* Exercise details *
Repeat exactly the stretch of lines from the line containing "from mathutils import" through the line containing "curve.update()", both included, and nothing else.

* Data section *

▬▬▬

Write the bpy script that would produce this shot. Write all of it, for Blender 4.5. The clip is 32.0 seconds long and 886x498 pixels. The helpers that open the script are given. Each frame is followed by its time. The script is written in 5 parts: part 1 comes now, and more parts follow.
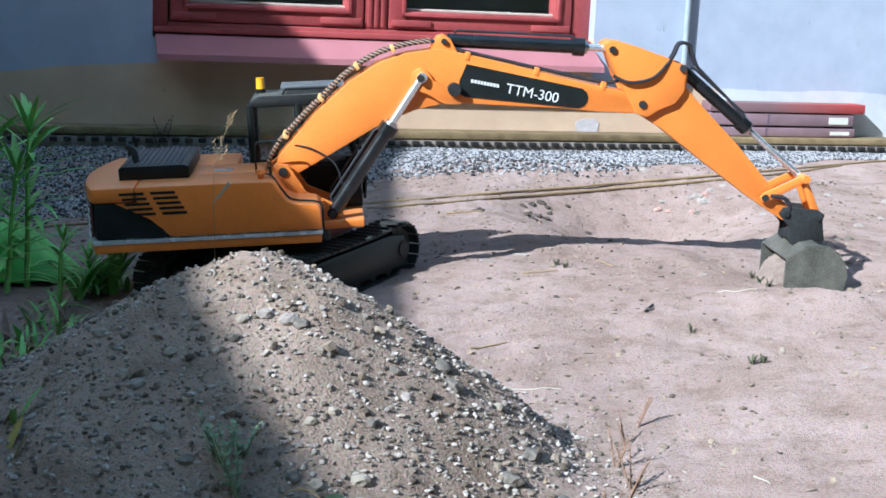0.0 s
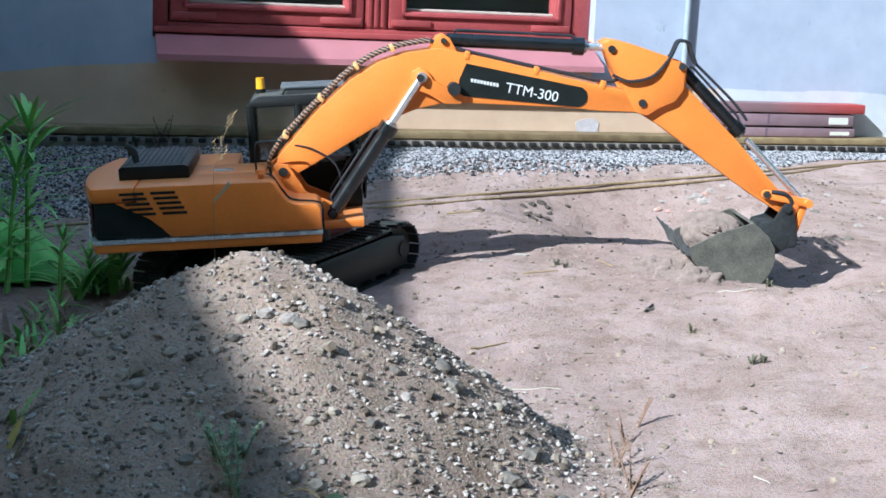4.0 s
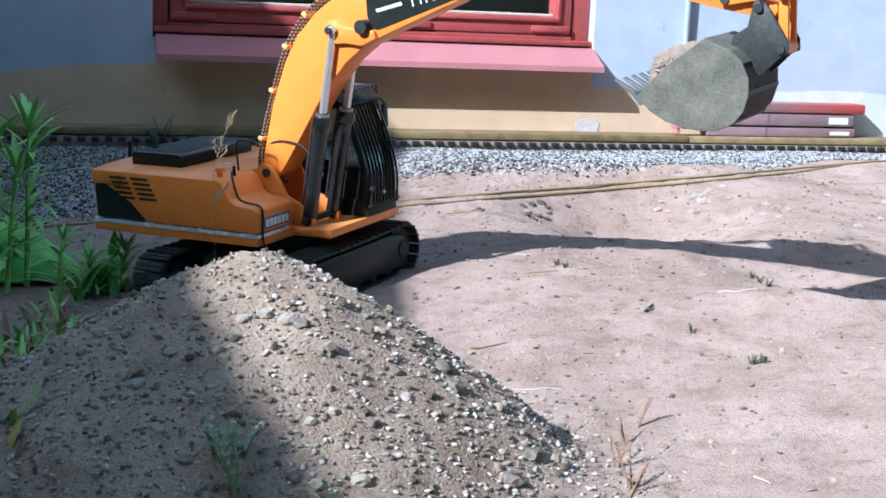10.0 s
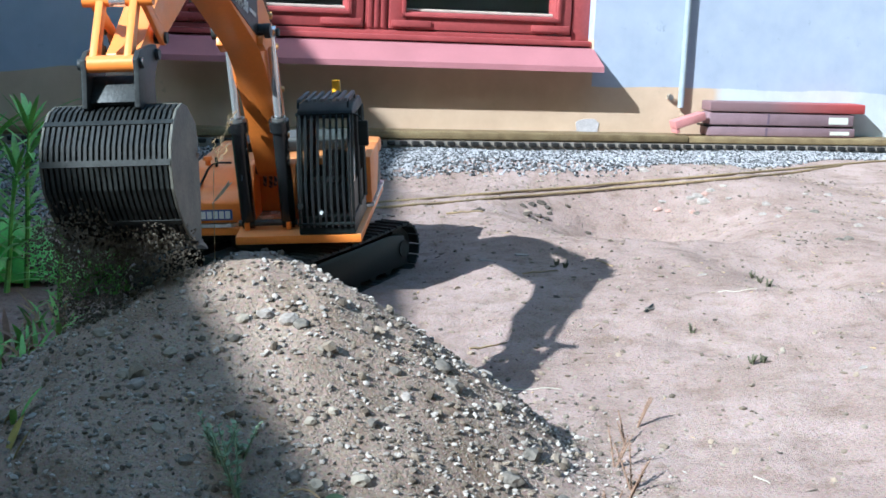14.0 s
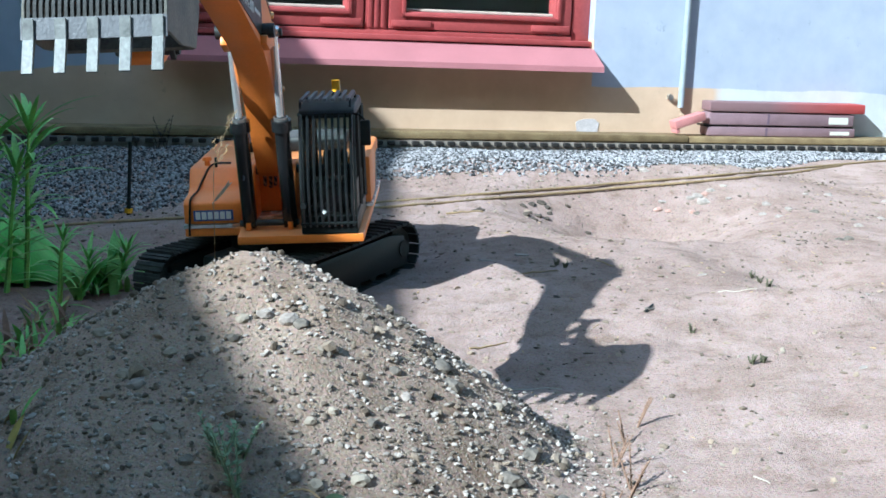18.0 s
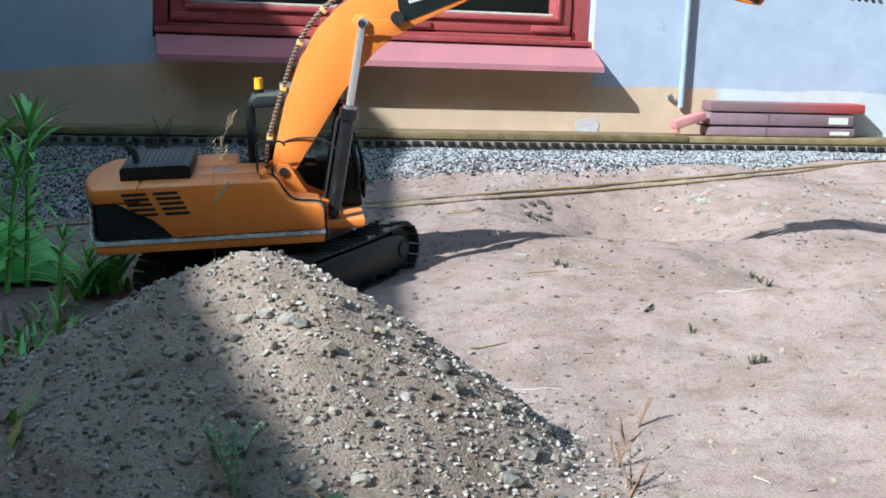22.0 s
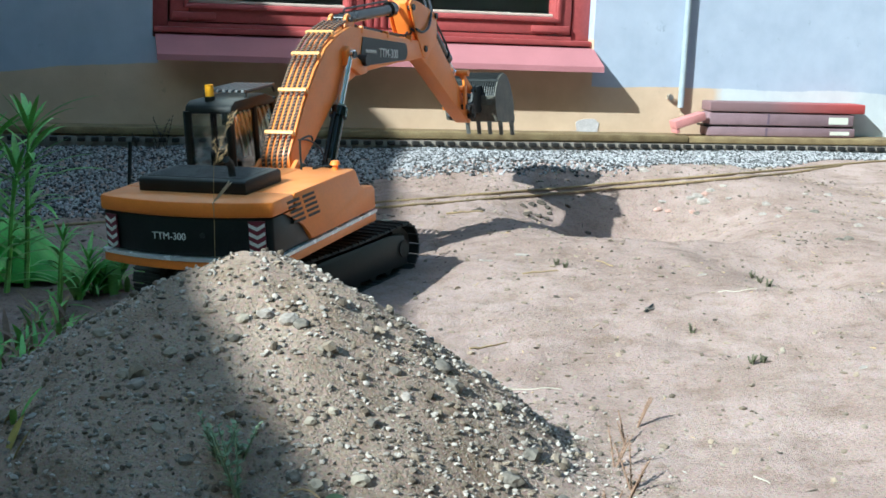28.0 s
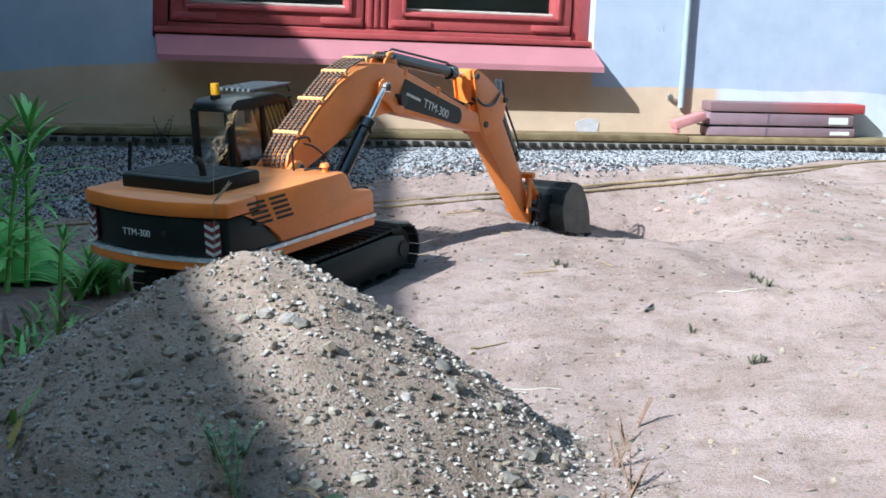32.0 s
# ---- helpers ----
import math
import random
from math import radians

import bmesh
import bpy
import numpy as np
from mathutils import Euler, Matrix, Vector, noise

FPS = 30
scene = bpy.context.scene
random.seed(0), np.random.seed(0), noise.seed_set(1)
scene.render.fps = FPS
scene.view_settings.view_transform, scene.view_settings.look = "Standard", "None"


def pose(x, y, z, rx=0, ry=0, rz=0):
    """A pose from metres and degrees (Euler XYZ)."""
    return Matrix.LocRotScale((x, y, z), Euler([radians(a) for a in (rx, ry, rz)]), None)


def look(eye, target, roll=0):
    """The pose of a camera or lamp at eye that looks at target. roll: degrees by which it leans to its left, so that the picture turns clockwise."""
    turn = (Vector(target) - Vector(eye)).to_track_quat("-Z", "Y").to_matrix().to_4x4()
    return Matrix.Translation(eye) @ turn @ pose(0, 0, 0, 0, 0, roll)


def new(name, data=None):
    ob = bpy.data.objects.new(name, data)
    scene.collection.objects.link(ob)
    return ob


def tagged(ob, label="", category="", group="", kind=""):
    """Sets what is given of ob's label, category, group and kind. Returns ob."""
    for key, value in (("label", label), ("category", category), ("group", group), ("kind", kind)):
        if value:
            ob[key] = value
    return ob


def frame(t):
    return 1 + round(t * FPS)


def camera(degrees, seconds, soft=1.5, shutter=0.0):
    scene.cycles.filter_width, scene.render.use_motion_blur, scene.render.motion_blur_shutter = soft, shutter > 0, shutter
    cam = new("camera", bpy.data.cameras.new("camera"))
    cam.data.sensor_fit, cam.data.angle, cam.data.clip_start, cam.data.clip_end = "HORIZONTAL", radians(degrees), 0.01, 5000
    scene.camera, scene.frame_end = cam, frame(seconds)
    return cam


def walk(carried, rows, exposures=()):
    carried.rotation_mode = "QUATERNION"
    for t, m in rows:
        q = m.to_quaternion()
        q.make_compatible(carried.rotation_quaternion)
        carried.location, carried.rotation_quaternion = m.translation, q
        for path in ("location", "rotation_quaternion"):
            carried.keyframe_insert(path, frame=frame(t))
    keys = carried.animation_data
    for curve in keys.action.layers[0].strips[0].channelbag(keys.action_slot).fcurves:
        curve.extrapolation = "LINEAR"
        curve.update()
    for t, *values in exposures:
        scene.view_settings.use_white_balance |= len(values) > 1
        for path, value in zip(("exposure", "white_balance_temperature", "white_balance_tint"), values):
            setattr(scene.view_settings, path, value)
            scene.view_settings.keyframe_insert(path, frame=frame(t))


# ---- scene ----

▬▬▬

* Correct output *
from mathutils import Euler, Matrix, Vector, noise

FPS = 30
scene = bpy.context.scene
random.seed(0), np.random.seed(0), noise.seed_set(1)
scene.render.fps = FPS
scene.view_settings.view_transform, scene.view_settings.look = "Standard", "None"


def pose(x, y, z, rx=0, ry=0, rz=0):
    """A pose from metres and degrees (Euler XYZ)."""
    return Matrix.LocRotScale((x, y, z), Euler([radians(a) for a in (rx, ry, rz)]), None)


def look(eye, target, roll=0):
    """The pose of a camera or lamp at eye that looks at target. roll: degrees by which it leans to its left, so that the picture turns clockwise."""
    turn = (Vector(target) - Vector(eye)).to_track_quat("-Z", "Y").to_matrix().to_4x4()
    return Matrix.Translation(eye) @ turn @ pose(0, 0, 0, 0, 0, roll)


def new(name, data=None):
    ob = bpy.data.objects.new(name, data)
    scene.collection.objects.link(ob)
    return ob


def tagged(ob, label="", category="", group="", kind=""):
    """Sets what is given of ob's label, category, group and kind. Returns ob."""
    for key, value in (("label", label), ("category", category), ("group", group), ("kind", kind)):
        if value:
            ob[key] = value
    return ob


def frame(t):
    return 1 + round(t * FPS)


def camera(degrees, seconds, soft=1.5, shutter=0.0):
    scene.cycles.filter_width, scene.render.use_motion_blur, scene.render.motion_blur_shutter = soft, shutter > 0, shutter
    cam = new("camera", bpy.data.cameras.new("camera"))
    cam.data.sensor_fit, cam.data.angle, cam.data.clip_start, cam.data.clip_end = "HORIZONTAL", radians(degrees), 0.01, 5000
    scene.camera, scene.frame_end = cam, frame(seconds)
    return cam


def walk(carried, rows, exposures=()):
    carried.rotation_mode = "QUATERNION"
    for t, m in rows:
        q = m.to_quaternion()
        q.make_compatible(carried.rotation_quaternion)
        carried.location, carried.rotation_quaternion = m.translation, q
        for path in ("location", "rotation_quaternion"):
            carried.keyframe_insert(path, frame=frame(t))
    keys = carried.animation_data
    for curve in keys.action.layers[0].strips[0].channelbag(keys.action_slot).fcurves:
        curve.extrapolation = "LINEAR"
        curve.update()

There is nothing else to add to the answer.